Extract every line below that contains the word "with".

### Collected material:
┄┄┄┄┄┄┄┄┄┄┄┄┄┄┄┄┄┄┄┄
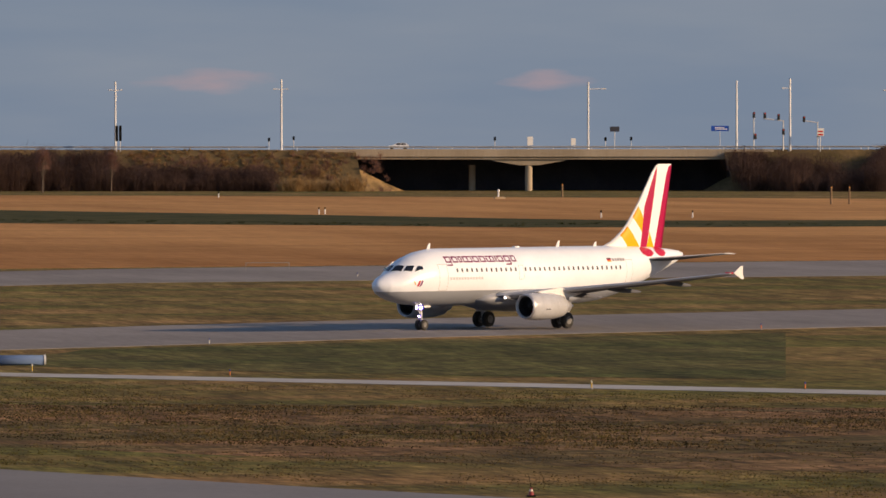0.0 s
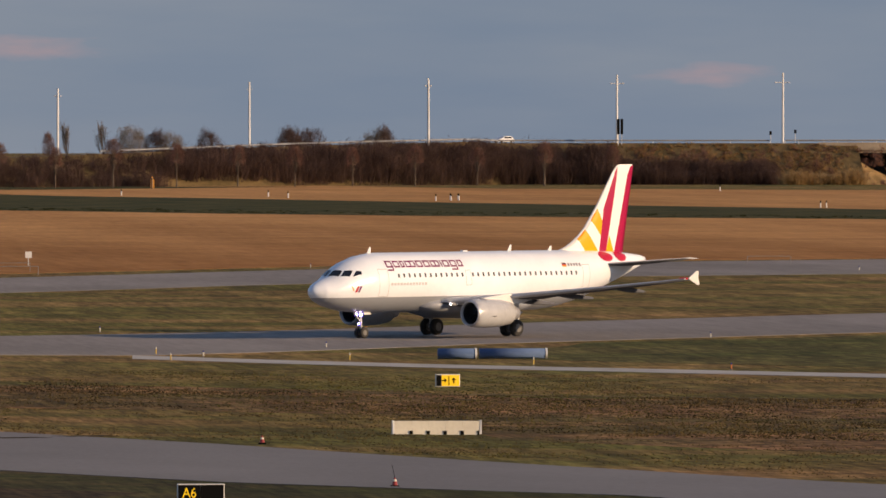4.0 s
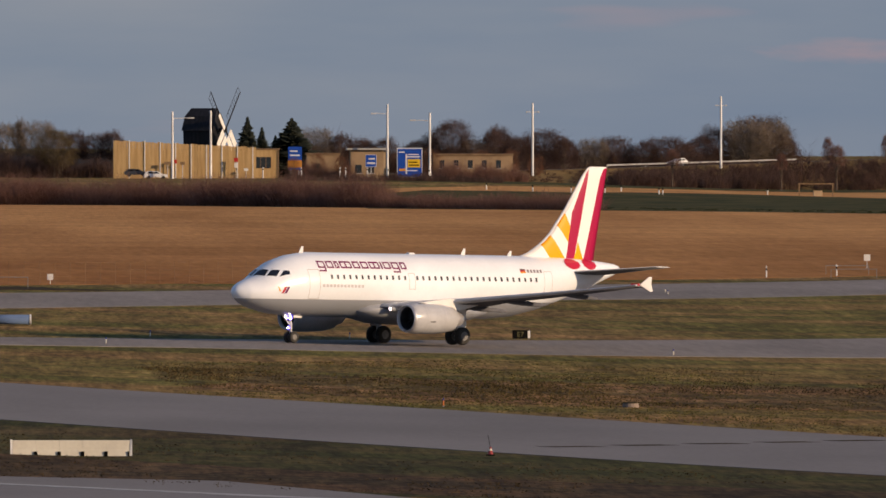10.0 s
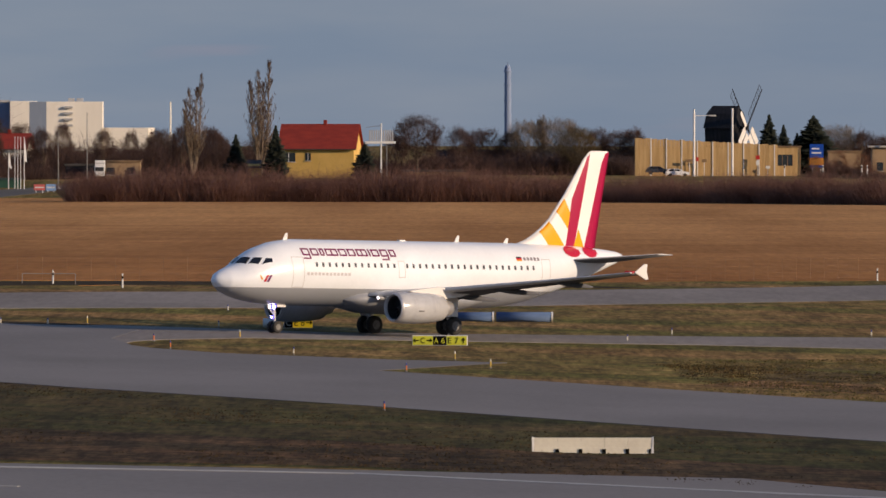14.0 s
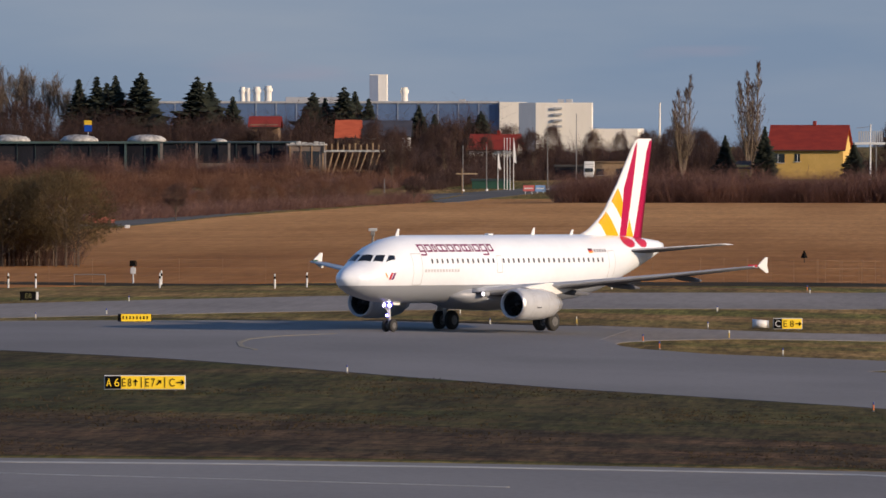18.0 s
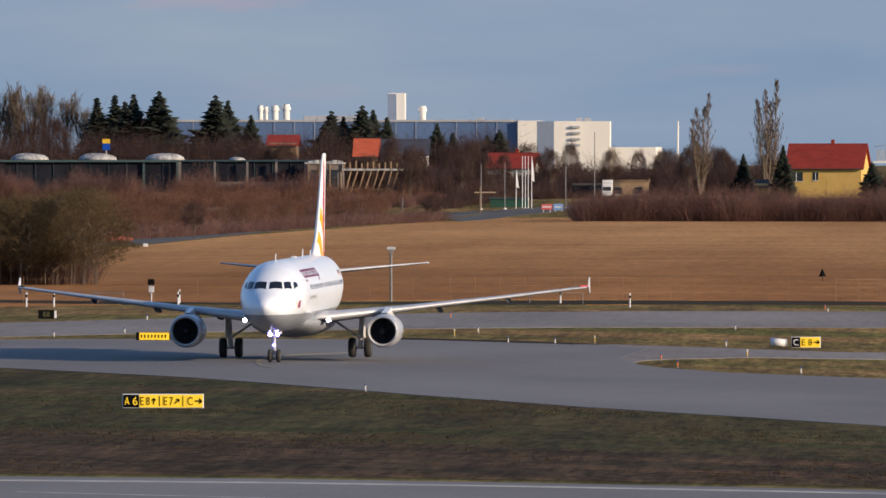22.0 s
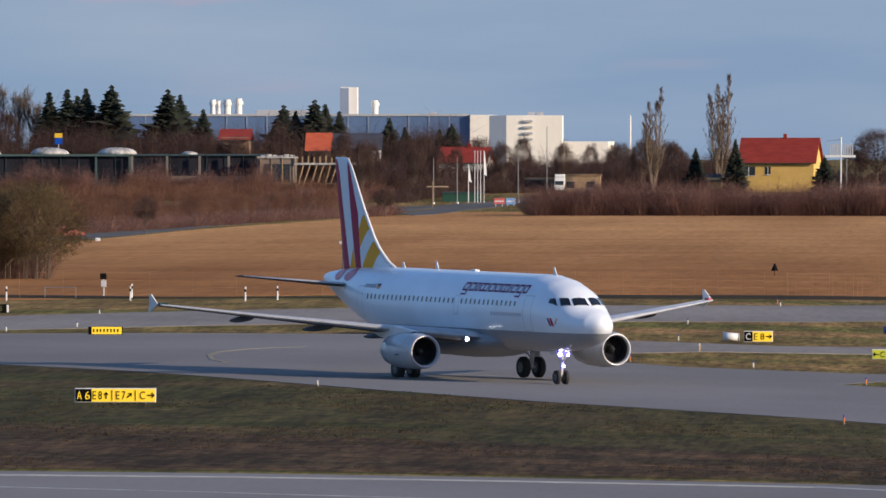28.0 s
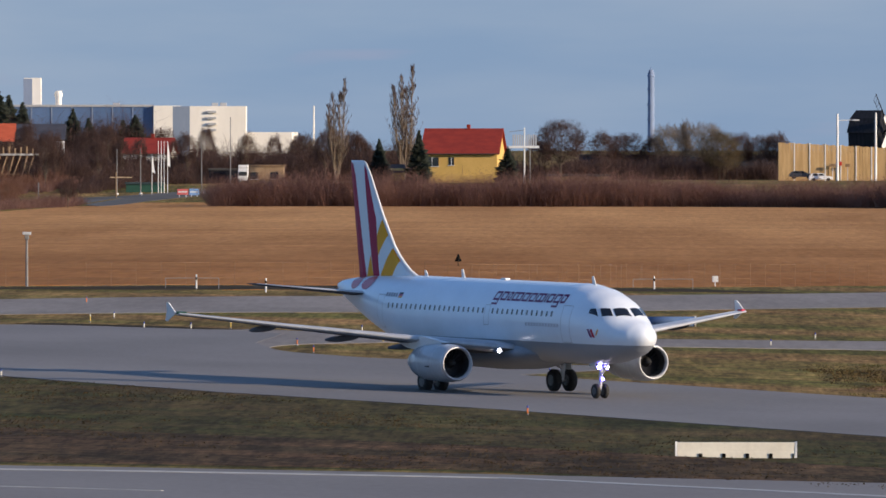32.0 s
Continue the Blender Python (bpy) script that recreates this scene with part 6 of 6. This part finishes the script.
spread(light_model(MARK_WHITE, LENS_BLUE, "white taxiway edge light with a blue lens"),
       [(106, 870.8), (106.1, 871.6), (42.8, 811.5), (66.6, 815.7), (77.2, 845.3), (42.7, 809.8), (42.9, 814.9), (65.9, 896.4), (-19.8, 864.9), (-19.1, 808.6), (-13.1, 737.6), (-14.9, 951.4), (6.7, 804.3), (9.8, 830.3), (23.1, 843.2), (-20.1, 870.1), (-35.9, 834.5), (-34.6, 667.1),
        (-61.6, 807.3), (-58.1, 821.3), (55.7, 1065), (56, 1071.4), (-29.7, 802.7), (-60, 869.8), (157.4, 1179), (108.9, 1208.9), (66.3, 900.4), (56, 1075.1), (-32.6, 801.5), (-29.7, 804.9)])
spread(light_model(MARK_YELLOW, MARK_WHITE, "pale yellow taxiway edge light", 0.50),
       [(112.3, 738), (85.4, 793), (75.1, 806), (85.7, 795.6), (63.5, 803), (-17.1, 778.2), (-1.7, 718.9), (-3.8, 736.2), (-17.3, 782.3), (-13.3, 739.7), (-33, 806.5), (-36.8, 819.8), (75, 804.5), (63.7, 806.3), (64, 821.3), (-27.4, 808.2), (6.8, 804.2), (-36.4, 814.6)])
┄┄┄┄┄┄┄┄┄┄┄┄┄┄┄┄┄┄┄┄
### Answer for the task:
Continue the Blender Python (bpy) script that recreates this scene with part 6 of 6. This part finishes the script.
spread(light_model(MARK_WHITE, LENS_BLUE, "white taxiway edge light with a blue lens"),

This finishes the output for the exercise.